# Turbulence Modeling

AcuSolve supports a variety of turbulence models for fluid flow simulations.

For steady state simulations the Reynolds-averaged Navier-Stokes equations are solved to arrive directly at the time averaged flow field. In case of transient simulations the governing equations are integrated in time to yield an accurate description of the flow field. There are also many different turbulence closure methods available for each type of simulation.
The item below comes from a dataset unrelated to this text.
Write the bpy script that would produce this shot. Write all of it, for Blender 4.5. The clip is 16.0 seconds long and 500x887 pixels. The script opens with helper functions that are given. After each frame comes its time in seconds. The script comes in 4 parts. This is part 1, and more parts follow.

The various turbulence models used in AcuSolve are:
One Equation and Two Equation Models
Spalart-Allmaras (SA) turbulence model
Shear Stress Transport (SST) turbulence model
$k-\omega$ turbulence model
$k-\epsilon$ model
RNG $k-\epsilon$ model
Realizable $k-\epsilon$ model
Detached Eddy Simulation (DES) Models
SA – DES
SST – DES
Dynamic DES (DDES)
Large Eddy Simulation (LES) Models
Classical (Smaroginsky) model
Dynamic subgrid LES model

## Turbulent Boundary Layer Modeling

AcuSolve also offers three approaches for the simulation of turbulent boundary layer. These approaches involve setting the turbulence laws close to the wall and are described as follows:
Fully Resolved
This approach integrates equations directly to the wall and uses near wall damping functions to produce appropriate behavior.
Wall Function
This approach uses a wall model based on the standard Law of the Wall for turbulent boundary layers.
Running Average Wall Function
This approach enforces the Law of the Wall on the running average flow field.

The wall functions used in AcuSolve are valid through the viscous sublayer and the buffer layer and have the advantage of having no lower bound limit. The upper bound limit for $y+$ is 300.